Selections from this tuneful operetta include the main love song, “Es muss ein wunderbares sein,” the ditty “Zuschau’n kann ich nicht,” and the lively waltz, “Im weissen Roess’l am Wolfgangsee.”

It is mainly the worldwide popularity of this operetta (even more than the natural beauty of Wolfgangsee) that brings tourists each year to the White Horse Inn at St. Wolfgang, for a sight of the operetta’s setting, and to partake of refreshments on the attractive veranda overlooking Wolfgangsee. The inn is now generously decorated with pictures in which the two main songs of the operetta are quoted, supplemented by a portrait of Benatzky. Souvenir ashtrays also carry musical quotations from the operetta.

Arthur Benjamin

Arthur Benjamin was born in Sydney, Australia, on September 18, 1893. His music study took place at the Royal College of Music in London. After serving in World War I, he became professor at the Sydney Conservatory, and in 1926 he assumed a similar post with the Royal College of Music in London. Meanwhile in 1924 he received the Carnegie Award for his Pastoral Fantasia, and in 1932 his first opera, The Devil Take Her, was produced in London. For five years, beginning with 1941, he was the conductor of the Vancouver Symphony. He has written notable concertos, a symphony, and other orchestral music, together with chamber works and several operas including A Tale of Two Cities which won the Festival of Britain Prize following its première in 1953. He also wrote a harmonica concerto for Larry Adler. Though many of his compositions are in an advanced style and technique, Benjamin was perhaps best known for his lighter pieces, particularly those in a popular South American idiom. He died in London on April 10, 1960.

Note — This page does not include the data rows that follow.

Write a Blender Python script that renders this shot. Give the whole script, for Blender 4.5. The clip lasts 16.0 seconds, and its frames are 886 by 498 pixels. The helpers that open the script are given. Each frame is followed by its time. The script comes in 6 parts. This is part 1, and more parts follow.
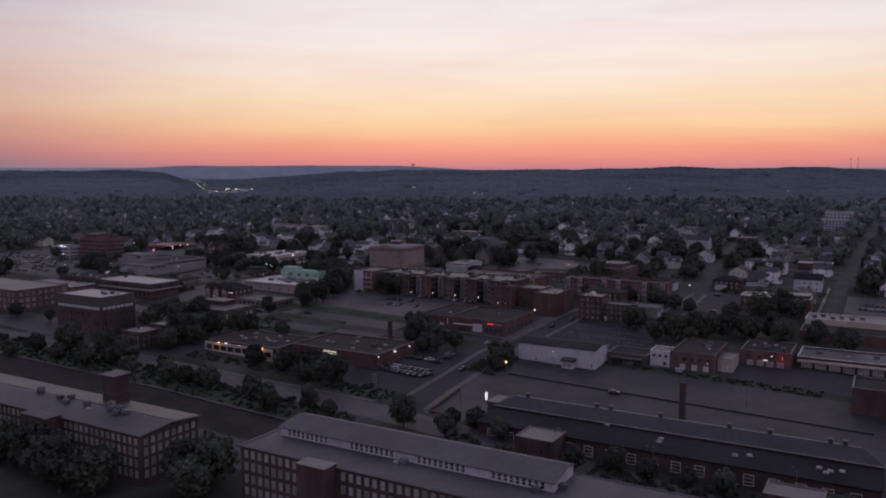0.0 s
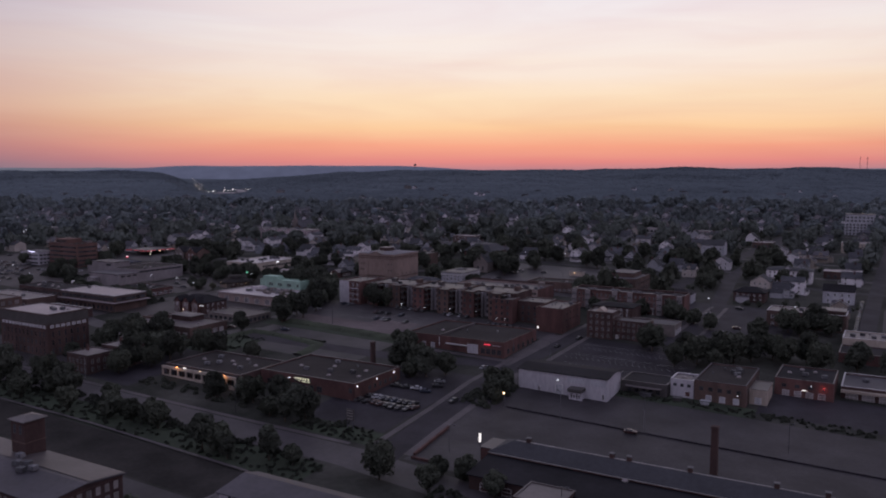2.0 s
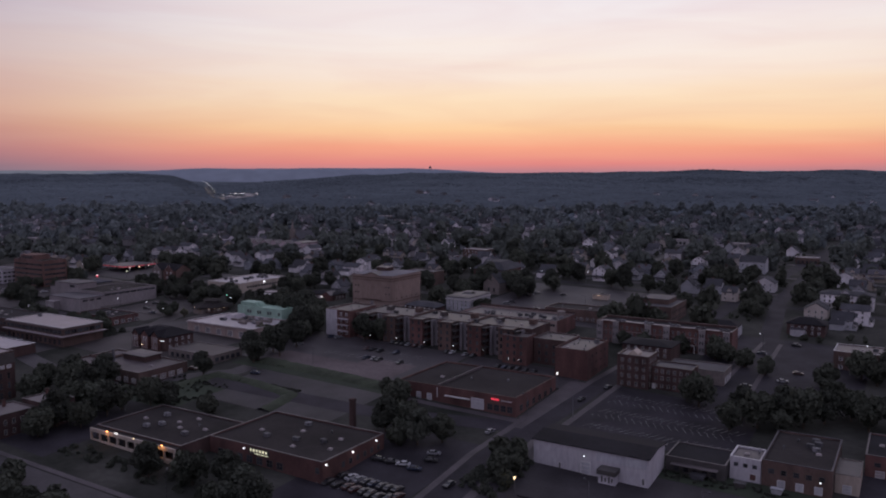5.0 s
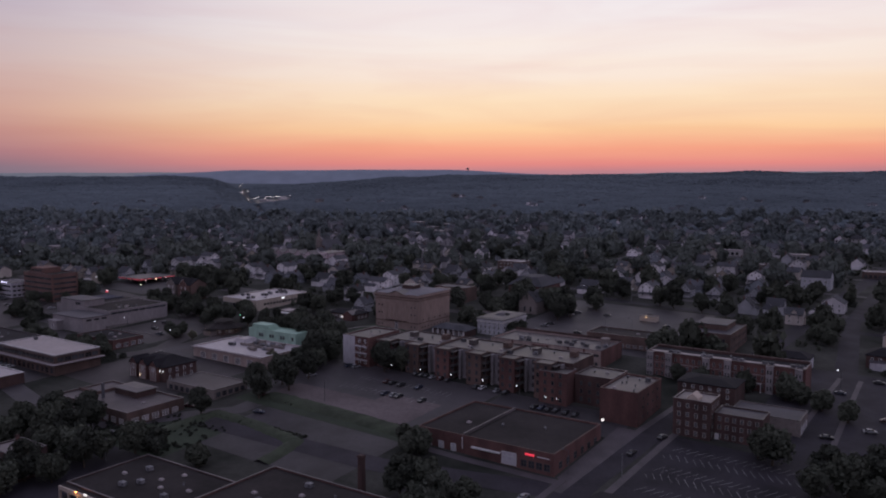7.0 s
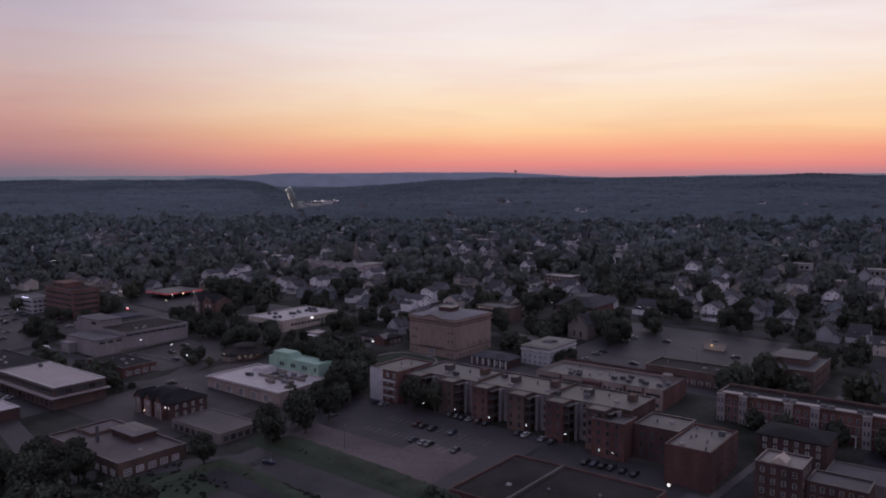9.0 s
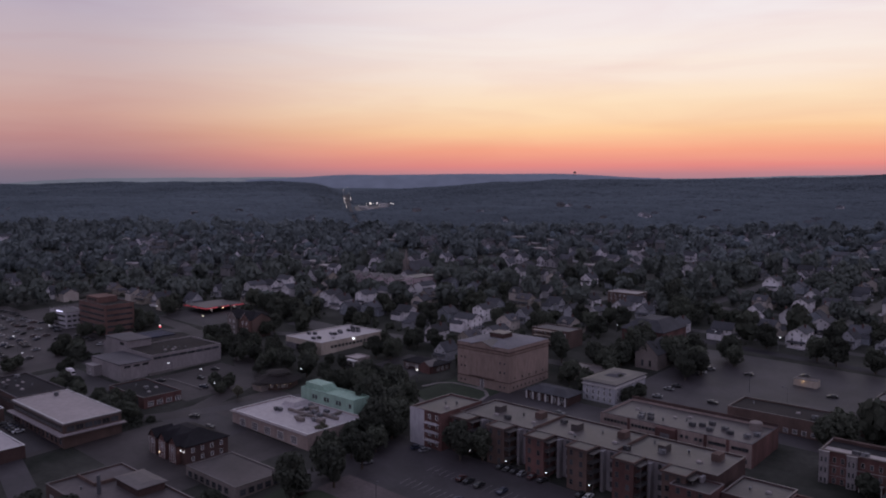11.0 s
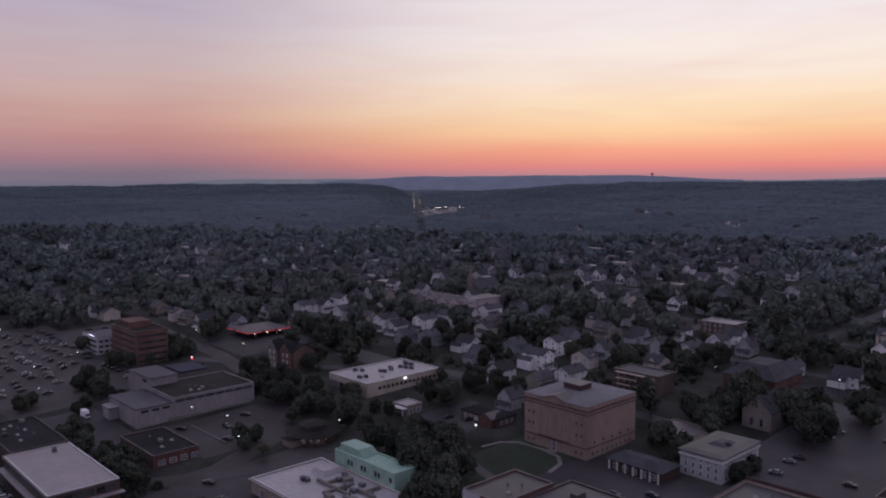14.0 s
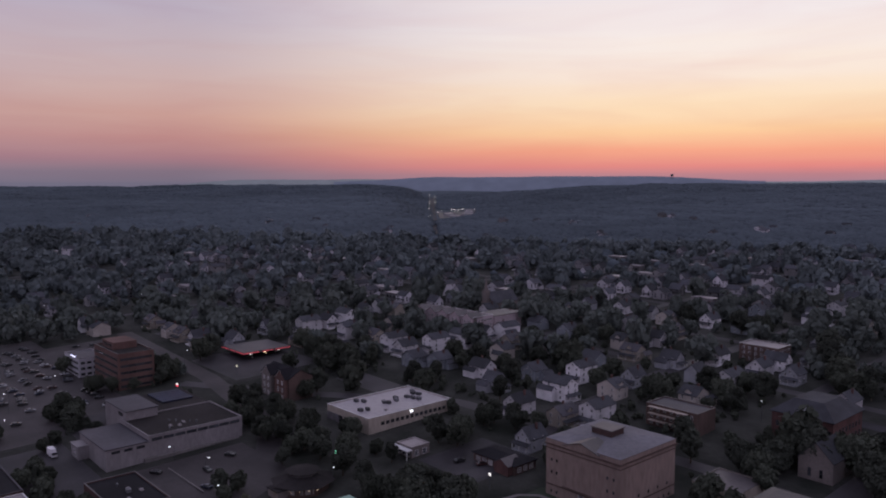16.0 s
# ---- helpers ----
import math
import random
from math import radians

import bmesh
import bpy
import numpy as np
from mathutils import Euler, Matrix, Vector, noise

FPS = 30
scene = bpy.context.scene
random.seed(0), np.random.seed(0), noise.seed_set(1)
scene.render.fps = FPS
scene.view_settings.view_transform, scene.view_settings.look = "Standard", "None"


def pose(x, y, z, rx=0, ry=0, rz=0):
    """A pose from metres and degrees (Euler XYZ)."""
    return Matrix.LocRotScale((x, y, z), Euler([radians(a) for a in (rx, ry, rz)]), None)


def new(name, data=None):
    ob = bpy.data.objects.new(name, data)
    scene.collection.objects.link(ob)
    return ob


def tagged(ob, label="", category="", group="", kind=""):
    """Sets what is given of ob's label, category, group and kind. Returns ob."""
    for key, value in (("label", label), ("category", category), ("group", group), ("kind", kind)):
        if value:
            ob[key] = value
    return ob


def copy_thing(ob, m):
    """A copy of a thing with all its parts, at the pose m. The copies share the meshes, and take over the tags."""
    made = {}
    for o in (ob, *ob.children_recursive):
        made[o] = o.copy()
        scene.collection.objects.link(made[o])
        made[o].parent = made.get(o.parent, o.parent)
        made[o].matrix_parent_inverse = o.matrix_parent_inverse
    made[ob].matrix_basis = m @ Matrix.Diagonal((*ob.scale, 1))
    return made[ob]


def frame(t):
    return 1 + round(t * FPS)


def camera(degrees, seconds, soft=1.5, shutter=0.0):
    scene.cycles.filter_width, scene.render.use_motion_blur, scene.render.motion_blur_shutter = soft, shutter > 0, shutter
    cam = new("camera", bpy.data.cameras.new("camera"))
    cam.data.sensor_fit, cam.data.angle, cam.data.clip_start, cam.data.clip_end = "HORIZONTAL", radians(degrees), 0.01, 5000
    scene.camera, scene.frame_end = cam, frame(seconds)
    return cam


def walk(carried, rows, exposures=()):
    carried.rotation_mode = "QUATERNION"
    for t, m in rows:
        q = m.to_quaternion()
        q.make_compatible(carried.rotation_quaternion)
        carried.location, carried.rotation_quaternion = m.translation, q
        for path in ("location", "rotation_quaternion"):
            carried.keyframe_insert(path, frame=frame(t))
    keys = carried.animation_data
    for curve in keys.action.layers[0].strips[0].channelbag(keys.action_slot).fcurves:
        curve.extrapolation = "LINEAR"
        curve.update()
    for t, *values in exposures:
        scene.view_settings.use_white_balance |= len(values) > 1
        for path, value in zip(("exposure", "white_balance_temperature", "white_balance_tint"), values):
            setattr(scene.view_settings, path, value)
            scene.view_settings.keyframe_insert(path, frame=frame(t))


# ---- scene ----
cam = camera(58.9, 16.0, soft=2.0)
METRES, EYE, TILT, LEAN, TURN = 346.0, 100.0, 2.2, 0.0, 29.8
ROWS = [
    (0.0, 0.0, 0.0, 0.0, 0.0, -7.49, -0.01),
    (0.5, 0.0046, 0.034, -0.0013, 0.07, -7.49, -0.01),
    (1.0, 0.009, 0.0678, -0.0025, 0.14, -7.49, -0.02),
    (1.5, 0.013, 0.1028, -0.0036, 0.2, -7.48, -0.02),
    (2.0, 0.0168, 0.1359, -0.0036, 0.26, -7.48, -0.02),
    (2.5, 0.0207, 0.1689, -0.003, 0.33, -7.46, -0.01),
    (3.0, 0.024, 0.2029, -0.0021, 0.38, -7.45, -0.01),
    (3.5, 0.0275, 0.2358, -0.0013, 0.45, -7.42, -0.02),
    (4.0, 0.0305, 0.2679, 0.0002, 0.51, -7.4, -0.02),
    (6.5, 0.0424, 0.4275, 0.0116, 3.69, -7.33, 0.2),
    (7.0, 0.0438, 0.4578, 0.0143, 4.25, -7.31, 0.24),
    (7.5, 0.0448, 0.4895, 0.0168, 5.04, -7.26, 0.3),
    (8.0, 0.0454, 0.5198, 0.0191, 5.91, -7.23, 0.35),
    (8.5, 0.0451, 0.5497, 0.0214, 6.81, -7.18, 0.39),
    (9.0, 0.0451, 0.5804, 0.0243, 7.73, -7.16, 0.46),
    (11.5, 0.0328, 0.7277, 0.037, 12.83, -7.05, 0.66),
    (12.0, 0.0287, 0.7564, 0.0389, 13.71, -7.02, 0.69),
    (12.5, 0.0244, 0.7867, 0.0406, 15.01, -6.99, 0.79),
    (13.0, 0.0193, 0.8154, 0.0431, 15.66, -7.0, 0.77),
    (13.5, 0.0135, 0.8444, 0.0455, 16.63, -6.97, 0.8),
    (14.0, 0.0077, 0.8737, 0.0493, 17.22, -6.98, 0.85),
    (14.5, 0.0012, 0.9024, 0.0513, 17.82, -6.95, 0.83),
    (15.0, -0.0061, 0.9314, 0.0529, 18.31, -6.93, 0.85),
    (15.5, -0.0129, 0.9608, 0.056, 18.44, -6.95, 0.82),
    (16.0, -0.0208, 0.9891, 0.0573, 18.46, -6.96, 0.8),
]
walk(cam, [(t, pose(0, 0, EYE, TILT, LEAN, TURN) @ pose(METRES * x, METRES * y, METRES * z, 90 + pitch, roll, yaw)) for t, x, y, z, yaw, pitch, roll in ROWS],
     exposures=[(0.0, 0.0), (16.0, 0.0)])

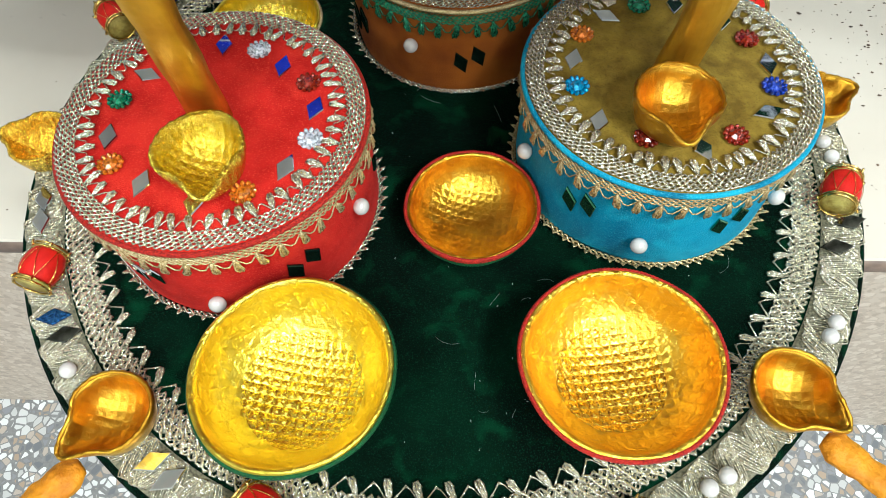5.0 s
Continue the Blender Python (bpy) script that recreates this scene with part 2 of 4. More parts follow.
# lighter tints put the velvets' sheen and fibre glints into the colour
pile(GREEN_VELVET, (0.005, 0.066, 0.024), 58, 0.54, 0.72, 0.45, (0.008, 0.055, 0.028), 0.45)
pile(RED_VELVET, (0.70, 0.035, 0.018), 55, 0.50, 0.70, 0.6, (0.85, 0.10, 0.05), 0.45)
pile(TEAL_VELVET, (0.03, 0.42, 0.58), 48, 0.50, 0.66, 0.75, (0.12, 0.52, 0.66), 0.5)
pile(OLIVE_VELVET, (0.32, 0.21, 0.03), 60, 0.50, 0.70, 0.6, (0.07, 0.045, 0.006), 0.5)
open_weave(YELLOW_SATIN, 0.0015, (0.22, 0.09, 0.004))
BLUE_VELVET = mat("royal_blue_velvet", (0.004, 0.012, 0.22), 0.85, 0, (0.002, 0.006, 0.12), 30, 0.3, 1500, sheen=0.3, spec=0.1)
# random brightness per piece stands in for differing reflections
MIRROR = mat("mirror_glass", (0.90, 0.94, 1.0), 0.05, 1.0, (0.74, 0.80, 0.88), 60, 0.8, 30, spread=0.25, bump_dist=0.0040, bump_detail=0.5)
# same mirror glass, with dull, dark or grey-blue reflections put into the colour
REFLECT_DULL = mat("tarnished_mirror_glass", (0.60, 0.62, 0.63), 0.1, 1.0, (0.38, 0.39, 0.40), 90, 0.8, 40, bump_dist=0.0040, bump_detail=0.5)
REFLECT_DARK = mat("smoked_mirror_glass", (0.30, 0.31, 0.28), 0.05, 1.0, (0.07, 0.08, 0.07), 110, 0.8, 40, spread=0.5, bump_dist=0.0040, bump_detail=0.5)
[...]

The Cotillon (1939) is a suite of English dances derived from a medley entitled The Dancing School, published in London in 1719. Presented by Benjamin in contemporary harmonic and instrumental dress, these tunes—popular in England in the early 18th century—still retain their appeal. A short introduction, built from a basic motive from the first dance, leads to the following episodes with descriptive titles: “Lord Hereford’s Delight” for full orchestra; “Daphne’s Delight” for woodwind and strings; “Marlborough’s Victory,” for full orchestra; “Love’s Triumph” for strings; “Jig It A Foot” for full orchestra; “The Charmer” for small orchestra; “Nymph Divine” for small orchestra and harp solo; “The Tattler” for full orchestra; and “Argyll” for full orchestra. A figure from the final tune is given extended treatment in the coda.

Benjamin’s best known piece of music is the Jamaican Rumba (1942). This is the second number of Two Jamaican Pieces for orchestra. A light staccato accompaniment in rumba rhythm courses nimbly through the piece as the woodwinds present a saucy melody, and the strings a countersubject. Consecutive fifths in the harmony, a xylophone in the orchestration, and the changing meters created by novel arrangement of notes in each measure, provide particular interest. The Jamaican Rumba has been transcribed for various solo instruments and piano as well as for piano trio.

The North American Square Dances, for two pianos and orchestra (1955), is a delightful treatment of American folk idioms. The work comprises eight fiddle tunes played at old-time square dances. The native flavor is enhanced in the music by suggestions and simulations of feet-stamping, voice calling, and the plunking of a banjo. In the Introduction there appear fragments of the first dance; these same fragments return in the coda. There are eight sections: Introduction and “Heller’s Reel”; “The Old Plunk”; “The Bundle Straw”; “He Piped So Sweet”; “Fill the Bowl”; “Pigeon on the Pier”; “Calder Fair”; and “Salamanca” and “Coda.” The fourth and seventh dances are in slow tempo, while all others are fast.